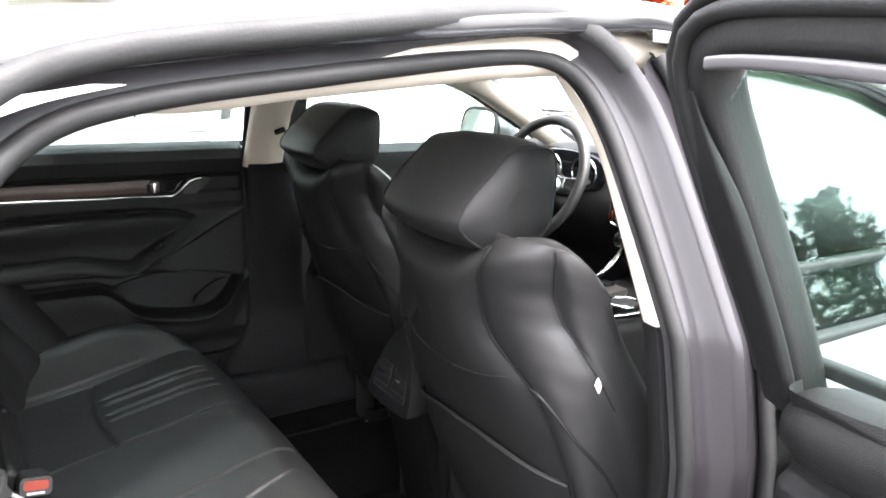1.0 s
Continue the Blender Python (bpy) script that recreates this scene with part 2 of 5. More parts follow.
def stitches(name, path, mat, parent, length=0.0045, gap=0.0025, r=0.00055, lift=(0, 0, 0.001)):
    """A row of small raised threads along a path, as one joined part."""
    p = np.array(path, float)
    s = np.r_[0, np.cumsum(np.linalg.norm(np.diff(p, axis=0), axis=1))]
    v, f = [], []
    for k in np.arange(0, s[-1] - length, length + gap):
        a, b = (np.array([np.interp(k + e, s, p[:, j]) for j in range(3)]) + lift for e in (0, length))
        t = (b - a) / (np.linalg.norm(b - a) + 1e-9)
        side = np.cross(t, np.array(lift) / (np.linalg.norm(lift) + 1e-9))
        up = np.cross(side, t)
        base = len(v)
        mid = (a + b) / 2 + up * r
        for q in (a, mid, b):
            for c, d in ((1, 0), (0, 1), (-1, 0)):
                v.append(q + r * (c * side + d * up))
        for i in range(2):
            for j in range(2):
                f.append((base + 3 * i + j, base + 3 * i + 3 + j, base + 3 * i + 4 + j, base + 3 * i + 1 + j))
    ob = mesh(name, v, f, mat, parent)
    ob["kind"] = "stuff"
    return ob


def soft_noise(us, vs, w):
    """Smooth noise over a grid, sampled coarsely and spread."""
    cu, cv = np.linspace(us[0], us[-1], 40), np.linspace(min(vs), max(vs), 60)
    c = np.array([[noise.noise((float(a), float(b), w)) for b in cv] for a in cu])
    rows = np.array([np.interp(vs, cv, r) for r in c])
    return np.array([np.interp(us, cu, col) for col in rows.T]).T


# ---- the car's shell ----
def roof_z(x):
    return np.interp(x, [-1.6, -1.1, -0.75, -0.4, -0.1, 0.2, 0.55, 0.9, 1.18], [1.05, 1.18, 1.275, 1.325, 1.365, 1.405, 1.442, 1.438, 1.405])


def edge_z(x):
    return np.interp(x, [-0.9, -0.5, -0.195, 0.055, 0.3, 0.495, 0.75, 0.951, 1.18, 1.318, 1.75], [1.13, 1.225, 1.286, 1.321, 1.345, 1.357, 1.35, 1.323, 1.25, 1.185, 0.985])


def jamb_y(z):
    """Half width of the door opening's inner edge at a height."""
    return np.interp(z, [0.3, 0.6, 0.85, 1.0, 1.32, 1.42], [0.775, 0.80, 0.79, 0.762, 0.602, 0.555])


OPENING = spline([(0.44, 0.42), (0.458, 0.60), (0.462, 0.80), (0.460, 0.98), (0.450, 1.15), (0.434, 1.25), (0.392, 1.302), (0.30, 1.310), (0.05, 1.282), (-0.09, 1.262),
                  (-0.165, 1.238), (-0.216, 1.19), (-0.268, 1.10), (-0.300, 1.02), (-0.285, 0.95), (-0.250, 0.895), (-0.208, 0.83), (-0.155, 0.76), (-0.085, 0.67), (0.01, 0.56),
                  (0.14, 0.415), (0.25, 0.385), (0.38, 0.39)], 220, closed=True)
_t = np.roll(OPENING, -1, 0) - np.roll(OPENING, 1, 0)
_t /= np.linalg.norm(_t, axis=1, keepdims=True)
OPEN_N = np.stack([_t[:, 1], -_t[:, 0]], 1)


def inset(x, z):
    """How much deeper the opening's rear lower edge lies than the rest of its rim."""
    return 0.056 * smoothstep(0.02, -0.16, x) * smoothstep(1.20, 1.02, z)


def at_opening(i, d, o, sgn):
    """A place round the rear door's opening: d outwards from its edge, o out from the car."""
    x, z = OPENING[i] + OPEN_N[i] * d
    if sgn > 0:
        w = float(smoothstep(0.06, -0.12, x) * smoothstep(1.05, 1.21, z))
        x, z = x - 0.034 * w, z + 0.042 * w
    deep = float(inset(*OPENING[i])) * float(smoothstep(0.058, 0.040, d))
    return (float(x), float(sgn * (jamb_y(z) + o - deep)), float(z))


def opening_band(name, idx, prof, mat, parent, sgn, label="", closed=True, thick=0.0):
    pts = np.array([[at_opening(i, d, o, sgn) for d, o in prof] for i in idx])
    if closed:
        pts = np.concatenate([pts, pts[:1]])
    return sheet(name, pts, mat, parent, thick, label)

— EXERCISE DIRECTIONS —
Transcribe the full listing above exactly, with the images removed.

— FINAL ANSWER —
1.0 s
Continue the Blender Python (bpy) script that recreates this scene with part 2 of 5. More parts follow.
def stitches(name, path, mat, parent, length=0.0045, gap=0.0025, r=0.00055, lift=(0, 0, 0.001)):
    """A row of small raised threads along a path, as one joined part."""
    p = np.array(path, float)
    s = np.r_[0, np.cumsum(np.linalg.norm(np.diff(p, axis=0), axis=1))]
    v, f = [], []
    for k in np.arange(0, s[-1] - length, length + gap):
        a, b = (np.array([np.interp(k + e, s, p[:, j]) for j in range(3)]) + lift for e in (0, length))
        t = (b - a) / (np.linalg.norm(b - a) + 1e-9)
        side = np.cross(t, np.array(lift) / (np.linalg.norm(lift) + 1e-9))
        up = np.cross(side, t)
        base = len(v)
        mid = (a + b) / 2 + up * r
        for q in (a, mid, b):
            for c, d in ((1, 0), (0, 1), (-1, 0)):
                v.append(q + r * (c * side + d * up))
        for i in range(2):
            for j in range(2):
                f.append((base + 3 * i + j, base + 3 * i + 3 + j, base + 3 * i + 4 + j, base + 3 * i + 1 + j))
    ob = mesh(name, v, f, mat, parent)
    ob["kind"] = "stuff"
    return ob


def soft_noise(us, vs, w):
    """Smooth noise over a grid, sampled coarsely and spread."""
    cu, cv = np.linspace(us[0], us[-1], 40), np.linspace(min(vs), max(vs), 60)
    c = np.array([[noise.noise((float(a), float(b), w)) for b in cv] for a in cu])
    rows = np.array([np.interp(vs, cv, r) for r in c])
    return np.array([np.interp(us, cu, col) for col in rows.T]).T


# ---- the car's shell ----
def roof_z(x):
    return np.interp(x, [-1.6, -1.1, -0.75, -0.4, -0.1, 0.2, 0.55, 0.9, 1.18], [1.05, 1.18, 1.275, 1.325, 1.365, 1.405, 1.442, 1.438, 1.405])


def edge_z(x):
    return np.interp(x, [-0.9, -0.5, -0.195, 0.055, 0.3, 0.495, 0.75, 0.951, 1.18, 1.318, 1.75], [1.13, 1.225, 1.286, 1.321, 1.345, 1.357, 1.35, 1.323, 1.25, 1.185, 0.985])


def jamb_y(z):
    """Half width of the door opening's inner edge at a height."""
    return np.interp(z, [0.3, 0.6, 0.85, 1.0, 1.32, 1.42], [0.775, 0.80, 0.79, 0.762, 0.602, 0.555])


OPENING = spline([(0.44, 0.42), (0.458, 0.60), (0.462, 0.80), (0.460, 0.98), (0.450, 1.15), (0.434, 1.25), (0.392, 1.302), (0.30, 1.310), (0.05, 1.282), (-0.09, 1.262),
                  (-0.165, 1.238), (-0.216, 1.19), (-0.268, 1.10), (-0.300, 1.02), (-0.285, 0.95), (-0.250, 0.895), (-0.208, 0.83), (-0.155, 0.76), (-0.085, 0.67), (0.01, 0.56),
                  (0.14, 0.415), (0.25, 0.385), (0.38, 0.39)], 220, closed=True)
_t = np.roll(OPENING, -1, 0) - np.roll(OPENING, 1, 0)
_t /= np.linalg.norm(_t, axis=1, keepdims=True)
OPEN_N = np.stack([_t[:, 1], -_t[:, 0]], 1)


def inset(x, z):
    """How much deeper the opening's rear lower edge lies than the rest of its rim."""
    return 0.056 * smoothstep(0.02, -0.16, x) * smoothstep(1.20, 1.02, z)


def at_opening(i, d, o, sgn):
    """A place round the rear door's opening: d outwards from its edge, o out from the car."""
    x, z = OPENING[i] + OPEN_N[i] * d
    if sgn > 0:
        w = float(smoothstep(0.06, -0.12, x) * smoothstep(1.05, 1.21, z))
        x, z = x - 0.034 * w, z + 0.042 * w
    deep = float(inset(*OPENING[i])) * float(smoothstep(0.058, 0.040, d))
    return (float(x), float(sgn * (jamb_y(z) + o - deep)), float(z))


def opening_band(name, idx, prof, mat, parent, sgn, label="", closed=True, thick=0.0):
    pts = np.array([[at_opening(i, d, o, sgn) for d, o in prof] for i in idx])
    if closed:
        pts = np.concatenate([pts, pts[:1]])
    return sheet(name, pts, mat, parent, thick, label)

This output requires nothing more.